_WORK TO COMPLETE_
Tell how many lines carry the word "soft"; the reply is the number and nothing else.

_DATA PROVIDED_
--- begin ---

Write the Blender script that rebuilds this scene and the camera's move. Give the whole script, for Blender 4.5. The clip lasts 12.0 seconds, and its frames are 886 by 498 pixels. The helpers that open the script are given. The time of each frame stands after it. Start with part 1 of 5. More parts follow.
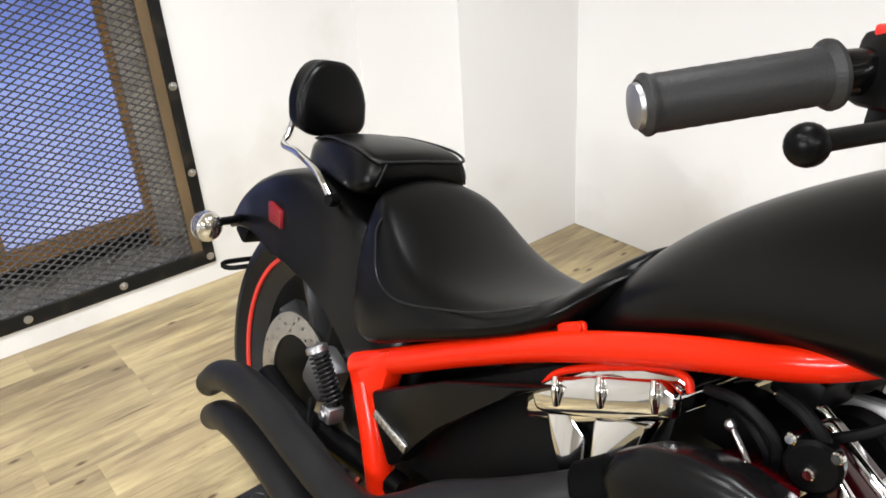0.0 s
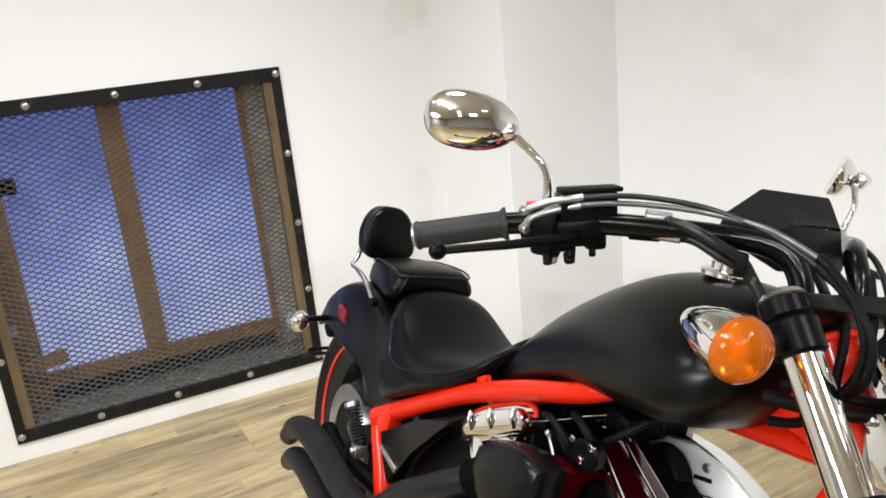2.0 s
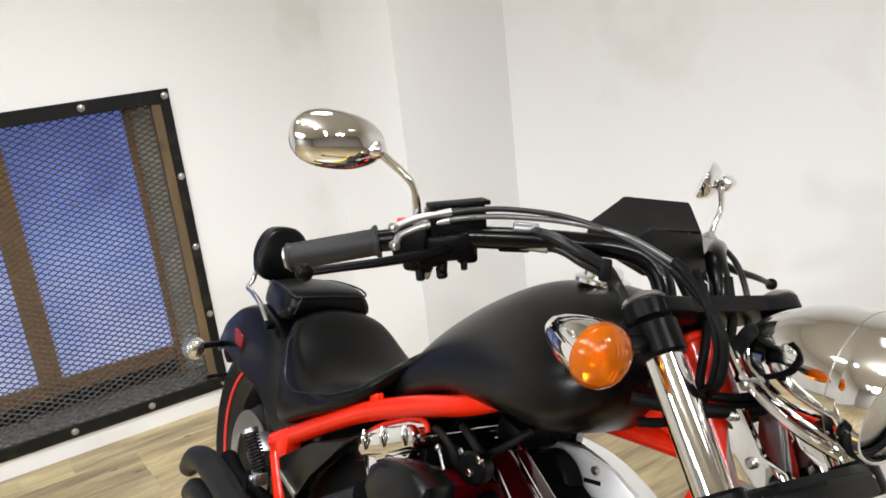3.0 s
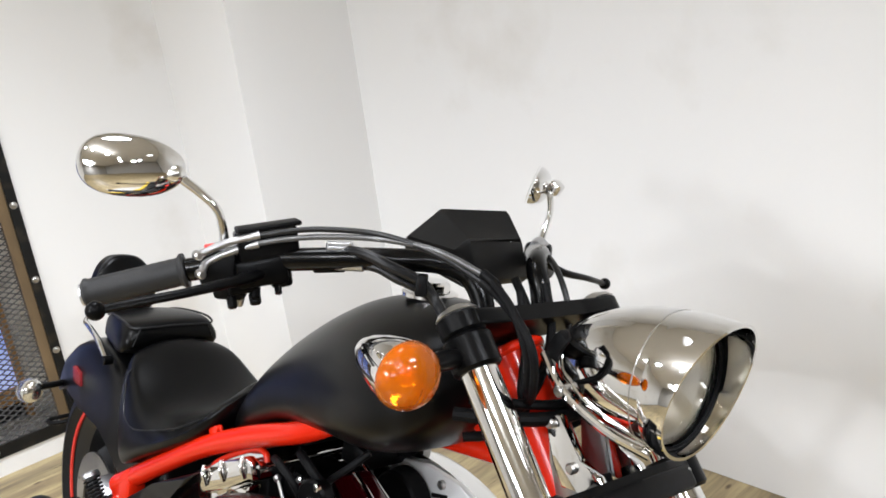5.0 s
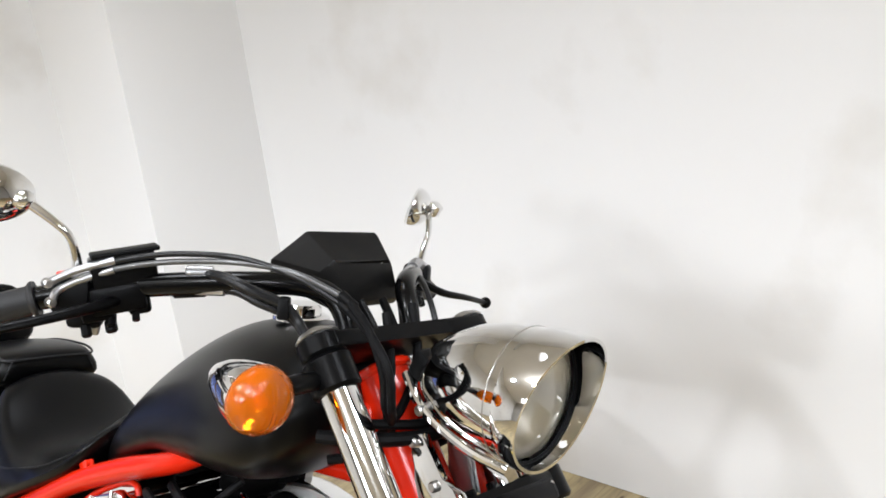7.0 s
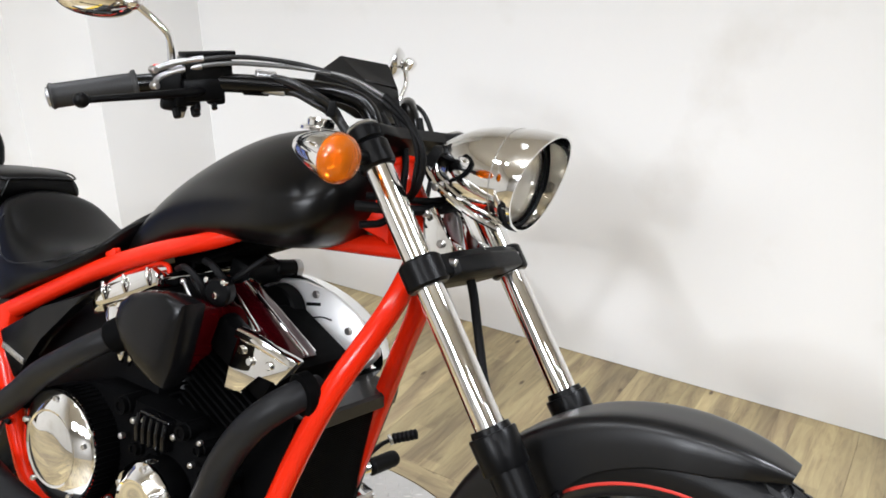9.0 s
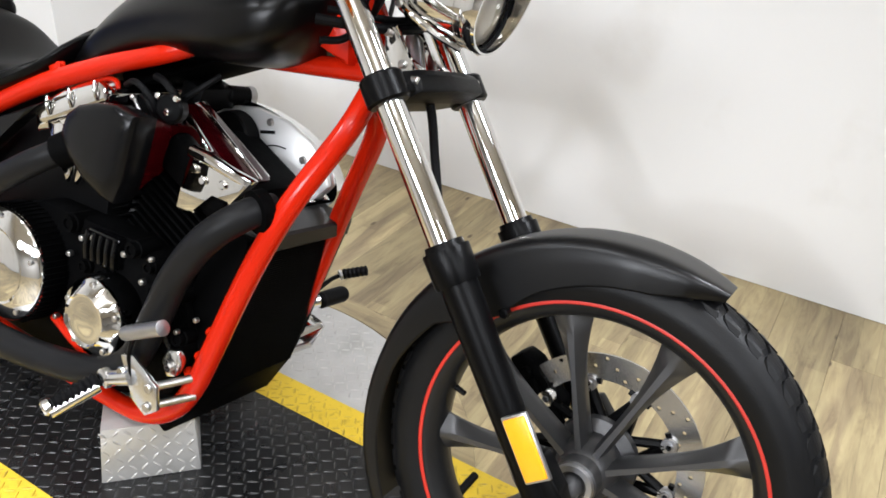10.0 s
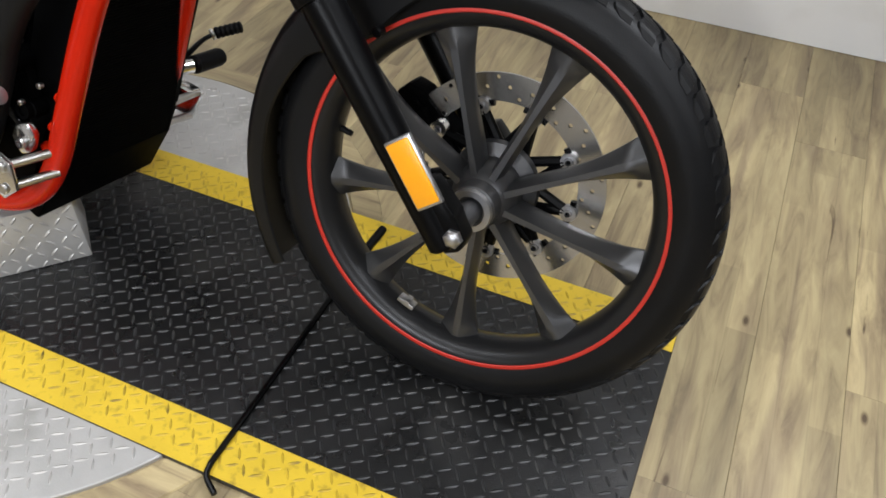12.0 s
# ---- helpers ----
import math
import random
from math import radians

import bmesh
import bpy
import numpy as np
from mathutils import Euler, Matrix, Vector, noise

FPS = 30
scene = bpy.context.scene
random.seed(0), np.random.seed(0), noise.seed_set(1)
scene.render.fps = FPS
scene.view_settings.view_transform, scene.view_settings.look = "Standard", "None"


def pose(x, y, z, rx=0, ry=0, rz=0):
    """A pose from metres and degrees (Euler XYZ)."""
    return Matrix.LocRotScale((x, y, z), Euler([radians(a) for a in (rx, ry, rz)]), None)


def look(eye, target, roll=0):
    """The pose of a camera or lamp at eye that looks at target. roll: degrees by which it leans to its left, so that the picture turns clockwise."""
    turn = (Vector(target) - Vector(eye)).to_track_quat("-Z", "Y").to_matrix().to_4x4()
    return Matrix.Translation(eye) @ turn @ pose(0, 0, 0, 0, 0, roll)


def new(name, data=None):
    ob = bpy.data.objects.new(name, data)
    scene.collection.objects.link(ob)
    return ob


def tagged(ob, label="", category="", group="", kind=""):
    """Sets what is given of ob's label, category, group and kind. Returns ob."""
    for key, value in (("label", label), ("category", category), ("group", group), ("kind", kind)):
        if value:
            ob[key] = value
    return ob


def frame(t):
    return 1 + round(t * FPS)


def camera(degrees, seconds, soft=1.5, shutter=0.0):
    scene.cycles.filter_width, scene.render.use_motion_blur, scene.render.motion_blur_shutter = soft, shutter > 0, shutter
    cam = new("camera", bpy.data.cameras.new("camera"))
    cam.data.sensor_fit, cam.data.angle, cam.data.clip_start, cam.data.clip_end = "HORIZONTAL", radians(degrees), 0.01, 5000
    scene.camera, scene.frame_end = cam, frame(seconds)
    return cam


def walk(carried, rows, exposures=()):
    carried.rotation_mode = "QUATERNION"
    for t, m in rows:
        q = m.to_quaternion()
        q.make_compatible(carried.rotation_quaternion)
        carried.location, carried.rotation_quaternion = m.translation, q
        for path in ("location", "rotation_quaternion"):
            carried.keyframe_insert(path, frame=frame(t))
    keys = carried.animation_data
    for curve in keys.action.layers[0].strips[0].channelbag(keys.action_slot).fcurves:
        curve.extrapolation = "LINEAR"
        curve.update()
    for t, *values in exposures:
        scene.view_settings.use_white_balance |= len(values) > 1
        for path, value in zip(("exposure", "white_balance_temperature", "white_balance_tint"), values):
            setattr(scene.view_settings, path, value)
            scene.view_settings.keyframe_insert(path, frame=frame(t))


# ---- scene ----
cam = camera(57.52, 12.0, soft=1.7)
PATH = [
    (0, (-0.5896, -0.4988, 1.2343), (-2.0039, 0.5640, 0.3015), -3.93),
    (0.2, (-0.4985, -0.5703, 1.2716), (-1.9540, 0.4782, 0.3872), -3.36),
    (0.5, (-0.3902, -0.5884, 1.3015), (-1.9502, 0.4074, 0.5433), -3.68),
    (0.7, (-0.2926, -0.5802, 1.2926), (-1.8901, 0.3623, 0.5445), -4.36),
    (1, (-0.1126, -0.5546, 1.2905), (-1.7283, 0.3416, 0.5249), -2.24),
    (1.2, (-0.0354, -0.5389, 1.2975), (-1.6734, 0.3300, 0.5480), -3.35),
    (1.5, (0.0255, -0.5347, 1.3297), (-1.6835, 0.2971, 0.7074), -5.23),
    (2, (0.0309, -0.5399, 1.3682), (-1.6855, 0.2998, 0.7776), -5.69),
    (2.5, (0.0428, -0.5203, 1.3680), (-1.6212, 0.4136, 0.7688), -5.58),
    (3, (0.0581, -0.4878, 1.3661), (-1.5628, 0.5310, 0.7877), -6.63),
    (3.5, (0.0706, -0.4558, 1.3646), (-1.4974, 0.6424, 0.7855), -7.07),
    (5.5, (0.0955, -0.3862, 1.3571), (-1.3239, 0.8928, 0.7660), -7.69),
    (6, (0.1079, -0.3659, 1.3532), (-1.2803, 0.9499, 0.7690), -7.60),
    (6.5, (0.1227, -0.3531, 1.3522), (-1.2295, 1.0049, 0.7799), -7.62),
    (8.3, (0.1879, -0.6168, 1.3568), (-0.9626, 0.9031, 0.7514), -3.92),
    (8.5, (0.1952, -0.6940, 1.3444), (-0.9212, 0.8398, 0.7110), -3.53),
    (8.8, (0.2035, -0.7443, 1.3251), (-0.8682, 0.7855, 0.6102), -0.96),
    (9, (0.2054, -0.7731, 1.3168), (-0.8108, 0.7687, 0.5487), -0.33),
    (9.5, (0.2100, -0.8142, 1.2807), (-0.7196, 0.7115, 0.3818), 2.48),
    (10, (0.2166, -0.8190, 1.2385), (-0.6106, 0.6857, 0.2131), 4.39),
    (10.5, (0.2308, -0.8020, 1.1947), (-0.4966, 0.6678, 0.0500), 4.29),
    (11, (0.2467, -0.7919, 1.1532), (-0.3821, 0.6277, -0.1075), 4.39),
    (11.5, (0.2655, -0.7807, 1.1163), (-0.3003, 0.5863, -0.2295), 3.90),
    (12, (0.2739, -0.7682, 1.1040), (-0.2487, 0.5520, -0.3045), 2.64),
]
EXPOSURES = [(t, e, 6180 if t < 5 else 5950, 10) for t, e in ((0.0, -0.43), (1.0, -0.41), (2.0, -0.52), (3.5, -0.58), (5.5, -0.55), (6.5, -0.5), (8.5, -0.49), (9.5, -0.54), (10.5, -0.72), (11.2, -0.98), (12.0, -1.28))]
walk(cam, [(t, look(eye, target, roll)) for t, eye, target, roll in PATH], EXPOSURES)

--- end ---

_COMPLETE ANSWER_
3